Ingram, who spent 25 years climbing the corporate ladder, was perched on the top rung as regional vice president of marketing for a corporate travel management company when she “decided to care more about [her parents] than about my job with all the perks.”

She and her husband were living in Colorado. They moved back to Newport Beach in 2003. In her role as caregiver, Ingram said she felt good about what she was doing.

“I thought I was making a difference, and it was more fulfilling than finding an executive a first-class seat on an airplane.”

Her mother suffers from dementia, caused by a series of mini strokes she has had during the past 10 years, and her stepfather Jack, “sharp as a tack,” she said, has lost most of his vision due to macular degeneration. He also has prostate cancer, diabetes and congestive heart failure.

Before Ingram began taking care of them, her parents would stay in the apartment all day, going through old birthday cards and looking at pictures, she said.

That changed once she was close by.

“They were so thrilled to have someone there,” she said, and she took them out, going places and doing things for fun.

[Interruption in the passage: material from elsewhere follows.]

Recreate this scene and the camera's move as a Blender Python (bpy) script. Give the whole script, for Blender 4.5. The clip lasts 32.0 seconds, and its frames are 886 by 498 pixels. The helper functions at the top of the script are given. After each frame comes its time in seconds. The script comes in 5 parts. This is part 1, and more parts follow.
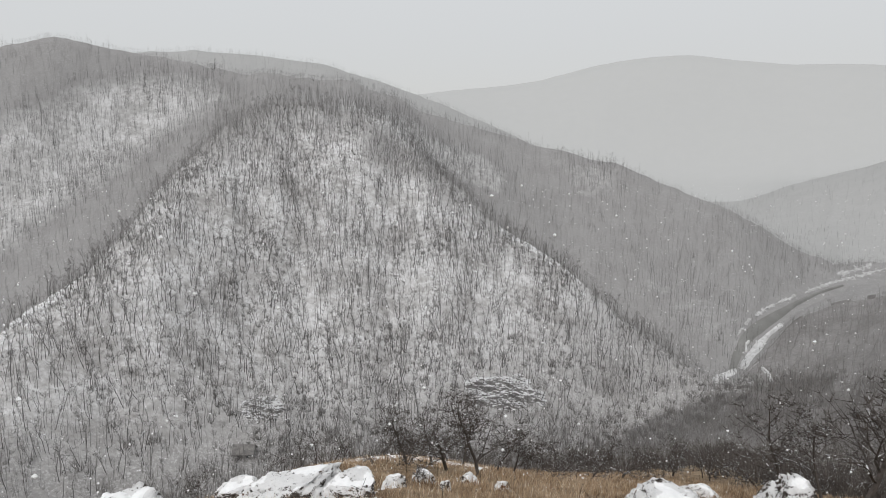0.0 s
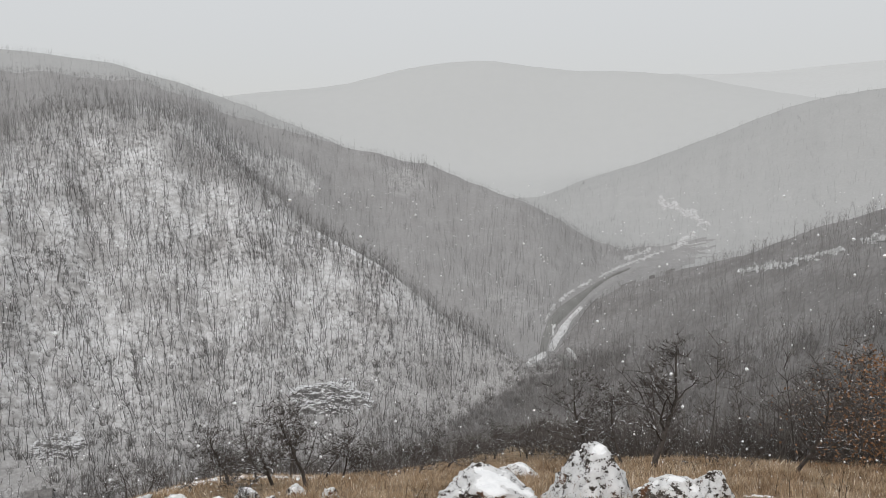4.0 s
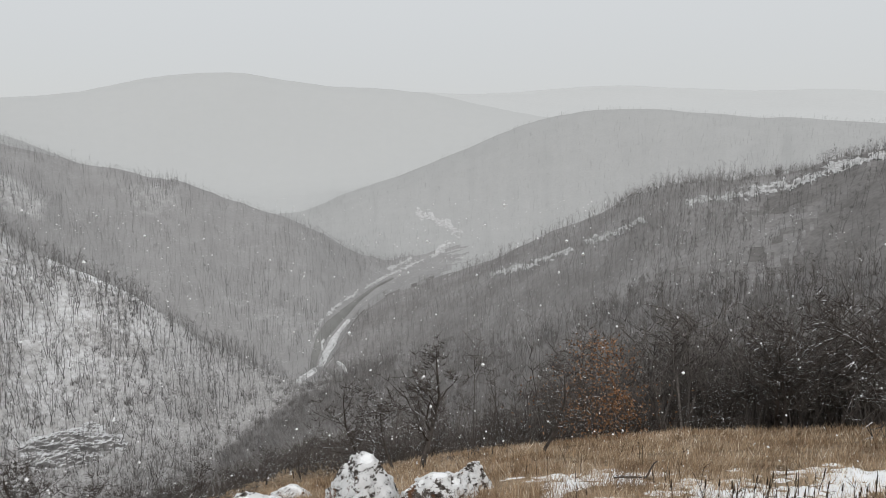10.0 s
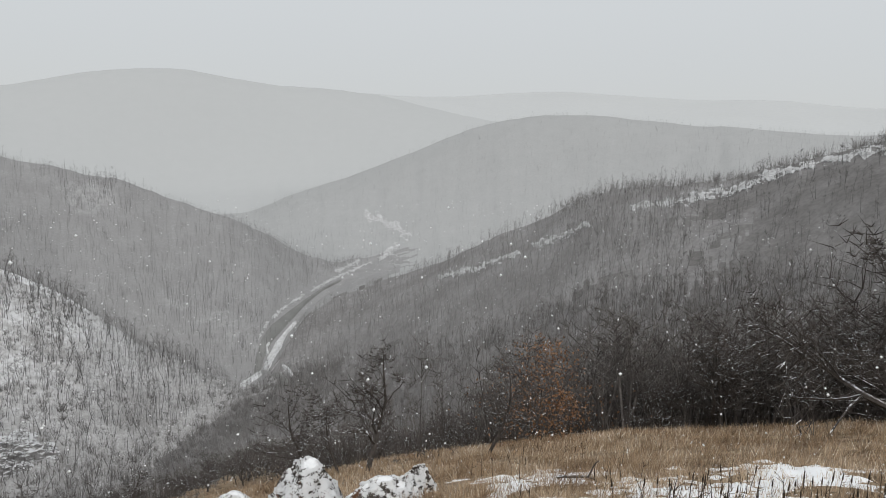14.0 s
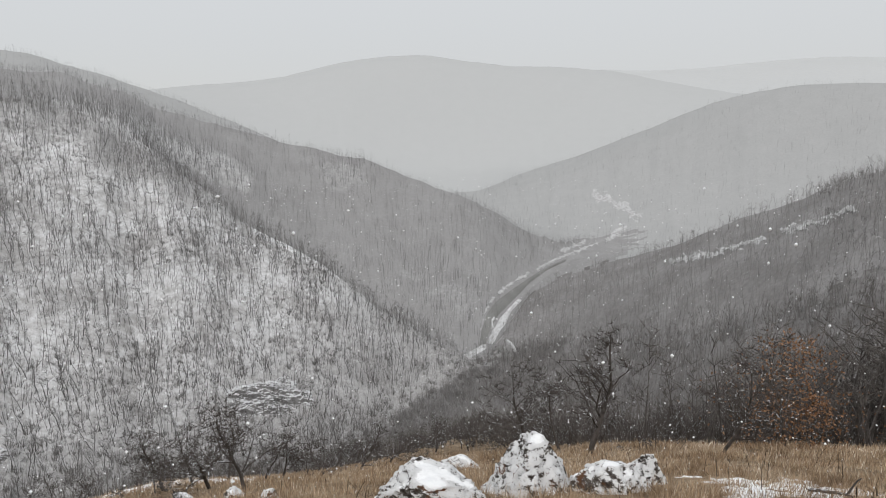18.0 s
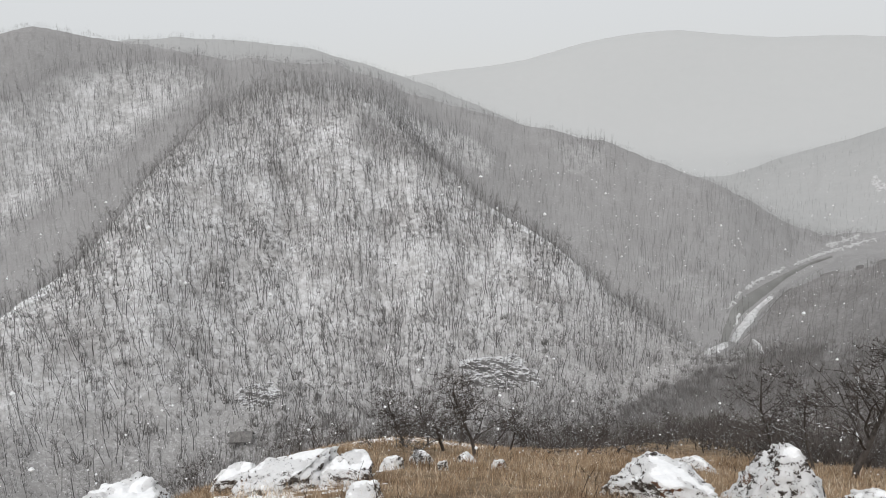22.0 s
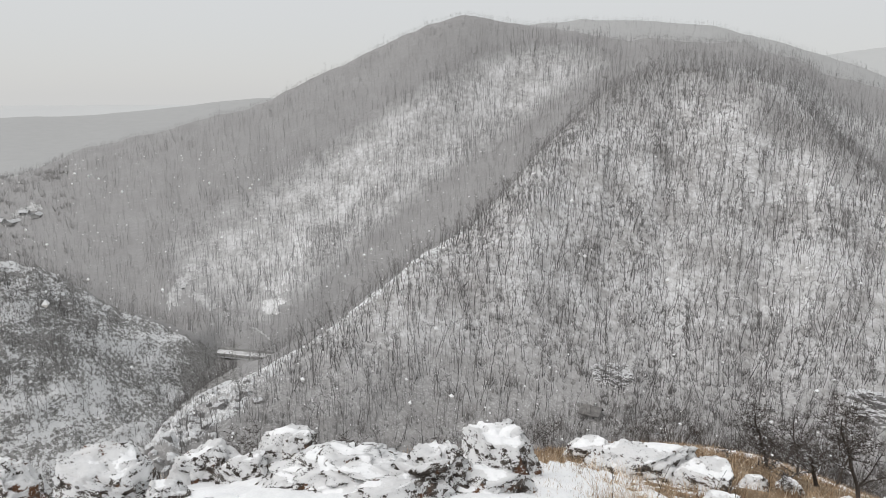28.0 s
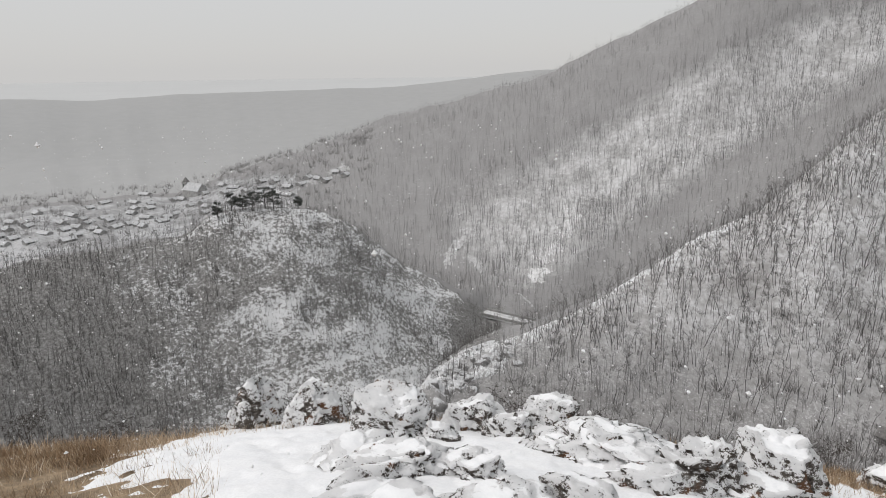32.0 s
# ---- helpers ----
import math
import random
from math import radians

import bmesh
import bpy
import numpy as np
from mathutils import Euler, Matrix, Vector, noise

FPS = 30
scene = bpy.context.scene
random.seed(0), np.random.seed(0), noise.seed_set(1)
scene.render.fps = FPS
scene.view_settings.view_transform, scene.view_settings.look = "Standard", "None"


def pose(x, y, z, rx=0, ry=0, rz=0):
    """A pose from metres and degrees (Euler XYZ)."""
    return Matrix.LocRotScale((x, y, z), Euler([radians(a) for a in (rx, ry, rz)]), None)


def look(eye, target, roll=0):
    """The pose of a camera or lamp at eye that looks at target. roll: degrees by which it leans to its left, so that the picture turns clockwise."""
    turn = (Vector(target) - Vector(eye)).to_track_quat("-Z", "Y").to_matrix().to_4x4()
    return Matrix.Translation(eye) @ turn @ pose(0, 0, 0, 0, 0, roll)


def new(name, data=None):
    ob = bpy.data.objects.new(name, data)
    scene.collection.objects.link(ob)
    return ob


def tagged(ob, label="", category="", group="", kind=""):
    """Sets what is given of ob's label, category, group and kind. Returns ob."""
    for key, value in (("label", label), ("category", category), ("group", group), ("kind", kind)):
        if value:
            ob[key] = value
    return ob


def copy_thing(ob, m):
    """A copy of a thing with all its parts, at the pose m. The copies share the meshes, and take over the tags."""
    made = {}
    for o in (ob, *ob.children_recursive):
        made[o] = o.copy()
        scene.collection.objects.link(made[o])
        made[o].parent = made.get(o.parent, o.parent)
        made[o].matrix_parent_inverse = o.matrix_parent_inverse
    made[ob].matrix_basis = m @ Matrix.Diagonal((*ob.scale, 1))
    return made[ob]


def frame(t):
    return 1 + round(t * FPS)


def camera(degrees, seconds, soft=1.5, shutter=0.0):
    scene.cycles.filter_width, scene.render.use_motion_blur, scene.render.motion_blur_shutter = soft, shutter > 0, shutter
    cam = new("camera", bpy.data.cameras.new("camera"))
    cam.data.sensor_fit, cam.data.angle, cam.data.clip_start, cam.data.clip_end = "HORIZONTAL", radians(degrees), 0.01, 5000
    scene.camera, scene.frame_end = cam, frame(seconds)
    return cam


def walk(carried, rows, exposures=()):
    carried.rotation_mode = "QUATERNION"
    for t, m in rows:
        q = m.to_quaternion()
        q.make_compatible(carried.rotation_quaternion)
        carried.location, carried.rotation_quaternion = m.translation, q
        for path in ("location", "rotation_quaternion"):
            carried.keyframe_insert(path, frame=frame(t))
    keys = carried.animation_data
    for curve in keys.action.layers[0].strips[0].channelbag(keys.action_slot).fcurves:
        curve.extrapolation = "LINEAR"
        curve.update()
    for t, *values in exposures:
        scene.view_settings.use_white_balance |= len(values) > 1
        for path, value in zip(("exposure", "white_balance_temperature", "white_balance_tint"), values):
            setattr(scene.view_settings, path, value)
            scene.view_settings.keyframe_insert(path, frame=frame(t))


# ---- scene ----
# The camera turns with the arm round the body's axis, 0.35 m out, at eye height over a hilltop.
cam = camera(66.85, 32.0, soft=0.8)
EYE, ARM = 1.6, 0.35
# seconds, heading (degrees to the right), pitch, roll
ROWS = [
    (0, 0.00, -10.00, 0.50), (0.5, 2.27, -10.33, 0.76), (1, 4.11, -10.32, 0.30),
    (1.5, 6.08, -10.28, 0.02), (2, 7.98, -10.23, -0.02), (2.5, 9.82, -10.09, 0.05),
    (3, 11.32, -9.86, -0.08), (3.5, 13.64, -9.82, -0.04), (5.5, 20.41, -9.38, -0.26),
    (6, 22.65, -9.54, -0.04), (6.5, 24.63, -9.35, 0.25), (7, 26.63, -9.22, 0.22),
    (7.5, 27.39, -9.36, 0.27), (8, 28.35, -9.16, 0.03), (8.5, 29.32, -8.99, -0.48),
    (9, 31.55, -8.75, -0.16), (9.5, 33.25, -8.62, -0.18), (10, 35.75, -8.51, 0.09),
    (10.5, 37.72, -8.36, 0.09), (11, 39.92, -8.42, 0.75), (11.5, 41.68, -7.88, 1.00),
    (12, 43.18, -7.99, 1.44), (12.5, 42.47, -7.77, 1.44), (13, 42.12, -7.62, 1.41),
    (13.5, 41.47, -7.87, 1.35), (15.5, 33.26, -9.19, 0.15), (16, 30.28, -9.49, 0.04),
    (16.5, 27.61, -9.87, -0.05), (17, 25.09, -10.17, 0.01), (17.5, 22.96, -10.16, -0.02),
    (18, 20.88, -10.18, -0.03), (18.5, 18.56, -10.26, -0.14), (19, 15.40, -10.52, -0.49),
    (19.5, 12.86, -10.74, -0.52), (20, 11.03, -10.62, -0.59), (20.5, 8.35, -11.17, -0.64),
    (21, 5.85, -11.46, -1.02), (21.5, 3.25, -11.47, -1.04), (22, 0.75, -11.52, -0.94),
    (22.5, -2.18, -11.62, -1.06), (23, -5.08, -11.81, -0.89), (23.5, -7.22, -11.45, -0.80),
    (24, -8.86, -11.30, -0.68), (24.5, -12.49, -11.54, -0.66), (26.5, -22.56, -12.10, -0.04),
    (27, -25.54, -12.50, 0.01), (27.5, -28.16, -12.58, -0.06), (28, -30.89, -12.86, 0.17),
    (28.5, -34.53, -13.27, -0.09), (29, -36.60, -13.48, 0.03), (29.5, -39.41, -14.10, 0.07),
    (30, -42.90, -14.61, -0.32), (30.5, -46.38, -15.10, -0.52), (31, -49.51, -15.63, -0.50),
    (31.5, -52.21, -15.68, -0.43), (32, -54.16, -15.11, -0.59),
]
walk(cam, [(t, pose(ARM * math.sin(radians(h)), ARM * math.cos(radians(h)), EYE, 90 + p, 0, -h) @ pose(0, 0, 0, 0, 0, r))
           for t, h, p, r in ROWS],
     exposures=[(0, 0.02, 6530, 12), (9, 0.02, 6500, 11.5), (13, -0.04, 6420, 10.5), (19, 0.06, 6480, 12), (24, 0.14, 6500, 12), (28, 0.07, 6530, 12), (32, -0.02, 6580, 13)])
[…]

Care giving was a choice Ingram made, but one of the things she wants people to know is that it isn’t an easy choice, or necessarily the right choice, for everyone.

There are many different ways to care for an elderly parent, she said, and letting someone else handle the day-to-day tasks may be more realistic for some.

Just being an advocate for the care of elderly parents by making sure the people taking care of them are qualified and treating them well, and continuing to be a presence in their lives can be enough.

When her step-dad had a stroke in 2005, Ingram realized they needed more care than she could provide, and she moved them to an assisted-living facility in Irvine.

Ingram said her parents have made a lot of friends, her step-dad is feeling better, and they seem happy most of the time. She visits her parents at least every other day and stays focused on being grateful. If her mom isn’t happy, or starts complaining, Ingram said, she’ll ask her what she’s grateful for, and that turns everything around immediately.

“Gratitude is the best form of distraction.”